• YOUR OBJECTIVE
Without the pictures, write out all the lines below exactly as they appear.

• INFORMATION PROVIDED

(begin)

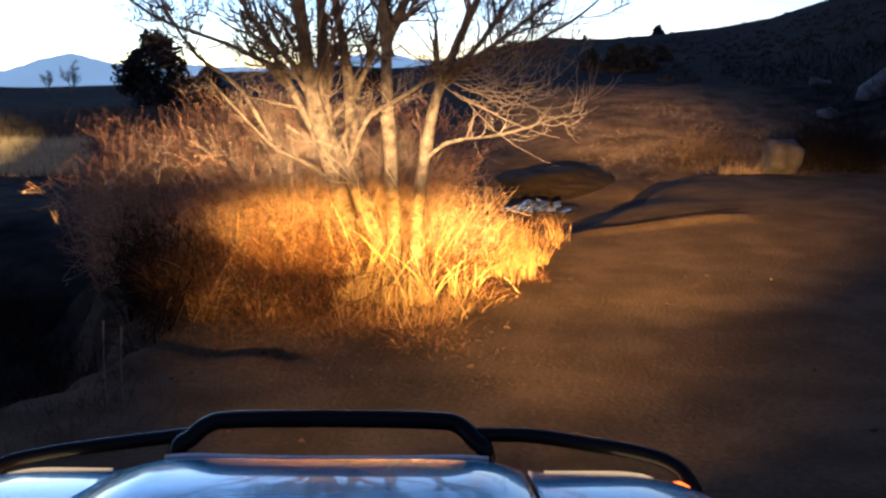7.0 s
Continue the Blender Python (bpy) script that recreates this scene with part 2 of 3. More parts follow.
def grow(start, way, length, k=5, jitter=0.18, lift=0.1):
    """Wandering paths from start points along ways, turning upwards by lift."""
    n = len(start)
    p = np.empty((n, k, 3))
    p[:, 0] = start
    d = unit(way)
    lift = np.broadcast_to(lift, (n,))
    for i in range(1, k):
        d = d + rng.normal(0, jitter, (n, 3))
        d[:, 2] += lift
        d = unit(d)
        p[:, i] = p[:, i - 1] + d * (length / (k - 1))[:, None]
    return p


def sprout(paths, radii, count, s0, s1, length, spread=0.9, k=5, jitter=0.18, lift=0.1, thin=0.6, tip=0.25):
    """Child branches along parent paths."""
    n, kk, _ = paths.shape
    who = rng.integers(0, n, count)
    s = rng.uniform(s0, s1, count) * (kk - 1)
    i = np.minimum(s.astype(int), kk - 2)
    f = (s - i)[:, None]
    start = paths[who, i] * (1 - f) + paths[who, i + 1] * f
    r = (radii[who, i] * (1 - f[:, 0]) + radii[who, i + 1] * f[:, 0]) * thin
    tang = unit(paths[who, i + 1] - paths[who, i])
    side = unit(np.cross(tang, rng.normal(0, 1, (count, 3))))
    way = unit(tang * (1 - spread * 0.5) + side * spread)
    size = rng.uniform(*length, count) * (1 - 0.4 * s / (kk - 1))
    p = grow(start, way, size, k, jitter, lift)
    rad = r[:, None] * np.linspace(1, tip, k)[None]
    return p, rad


def smooth_path(points, k):
    """A smooth path of k points through the given ones."""
    pts = np.array(points, float)
    t = np.linspace(0, len(pts) - 1, k)
    out = []
    for a in t:
        i = min(int(a), len(pts) - 2)
        f = a - i
        p0, p1, p2, p3 = pts[max(i - 1, 0)], pts[i], pts[i + 1], pts[min(i + 2, len(pts) - 1)]
        out.append(0.5 * (2 * p1 + (p2 - p0) * f + (2 * p0 - 5 * p1 + 4 * p2 - p3) * f ** 2 + (3 * p1 - p0 - 3 * p2 + p3) * f ** 3))
    return np.array(out)


def rod(points, r, sides=12, k=40, close=True):
    """A bent round bar as a bmesh."""
    p = smooth_path(points, k)
    v, q = tubes(p[None], np.broadcast_to(r, (1, k)), sides)
    bm = bmesh.new()
    vs = [bm.verts.new(c) for c in v]
    for f in q:
        bm.faces.new([vs[i] for i in f])
    if close:
        bm.faces.new(vs[:sides])
        bm.faces.new(vs[-sides:][::-1])
    bmesh.ops.recalc_face_normals(bm, faces=bm.faces)
    return bm


def box(x0, y0, z0, x1, y1, z1, bevel=0.0, segments=2):
    bm = bmesh.new()
    bmesh.ops.create_cube(bm, size=1, matrix=Matrix.Translation(((x0 + x1) / 2, (y0 + y1) / 2, (z0 + z1) / 2)) @ Matrix.Diagonal((x1 - x0, y1 - y0, z1 - z0, 1)))
    if bevel:
        bmesh.ops.bevel(bm, geom=list(bm.edges), offset=bevel, segments=segments, affect="EDGES", profile=0.5)
    return bm


def step(a, b, x):
    t = np.clip((x - a) / (b - a), 0, 1)
    return t * t * (3 - 2 * t)


# ---- ground ----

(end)

• SOLUTION FOR THIS TASK
7.0 s
Continue the Blender Python (bpy) script that recreates this scene with part 2 of 3. More parts follow.
def grow(start, way, length, k=5, jitter=0.18, lift=0.1):
    """Wandering paths from start points along ways, turning upwards by lift."""
    n = len(start)
    p = np.empty((n, k, 3))
    p[:, 0] = start
    d = unit(way)
    lift = np.broadcast_to(lift, (n,))
    for i in range(1, k):
        d = d + rng.normal(0, jitter, (n, 3))
        d[:, 2] += lift
        d = unit(d)
        p[:, i] = p[:, i - 1] + d * (length / (k - 1))[:, None]
    return p


def sprout(paths, radii, count, s0, s1, length, spread=0.9, k=5, jitter=0.18, lift=0.1, thin=0.6, tip=0.25):
    """Child branches along parent paths."""
    n, kk, _ = paths.shape
    who = rng.integers(0, n, count)
    s = rng.uniform(s0, s1, count) * (kk - 1)
    i = np.minimum(s.astype(int), kk - 2)
    f = (s - i)[:, None]
    start = paths[who, i] * (1 - f) + paths[who, i + 1] * f
    r = (radii[who, i] * (1 - f[:, 0]) + radii[who, i + 1] * f[:, 0]) * thin
    tang = unit(paths[who, i + 1] - paths[who, i])
    side = unit(np.cross(tang, rng.normal(0, 1, (count, 3))))
    way = unit(tang * (1 - spread * 0.5) + side * spread)
    size = rng.uniform(*length, count) * (1 - 0.4 * s / (kk - 1))
    p = grow(start, way, size, k, jitter, lift)
    rad = r[:, None] * np.linspace(1, tip, k)[None]
    return p, rad


def smooth_path(points, k):
    """A smooth path of k points through the given ones."""
    pts = np.array(points, float)
    t = np.linspace(0, len(pts) - 1, k)
    out = []
    for a in t:
        i = min(int(a), len(pts) - 2)
        f = a - i
        p0, p1, p2, p3 = pts[max(i - 1, 0)], pts[i], pts[i + 1], pts[min(i + 2, len(pts) - 1)]
        out.append(0.5 * (2 * p1 + (p2 - p0) * f + (2 * p0 - 5 * p1 + 4 * p2 - p3) * f ** 2 + (3 * p1 - p0 - 3 * p2 + p3) * f ** 3))
    return np.array(out)


def rod(points, r, sides=12, k=40, close=True):
    """A bent round bar as a bmesh."""
    p = smooth_path(points, k)
    v, q = tubes(p[None], np.broadcast_to(r, (1, k)), sides)
    bm = bmesh.new()
    vs = [bm.verts.new(c) for c in v]
    for f in q:
        bm.faces.new([vs[i] for i in f])
    if close:
        bm.faces.new(vs[:sides])
        bm.faces.new(vs[-sides:][::-1])
    bmesh.ops.recalc_face_normals(bm, faces=bm.faces)
    return bm


def box(x0, y0, z0, x1, y1, z1, bevel=0.0, segments=2):
    bm = bmesh.new()
    bmesh.ops.create_cube(bm, size=1, matrix=Matrix.Translation(((x0 + x1) / 2, (y0 + y1) / 2, (z0 + z1) / 2)) @ Matrix.Diagonal((x1 - x0, y1 - y0, z1 - z0, 1)))
    if bevel:
        bmesh.ops.bevel(bm, geom=list(bm.edges), offset=bevel, segments=segments, affect="EDGES", profile=0.5)
    return bm


def step(a, b, x):
    t = np.clip((x - a) / (b - a), 0, 1)
    return t * t * (3 - 2 * t)


# ---- ground ----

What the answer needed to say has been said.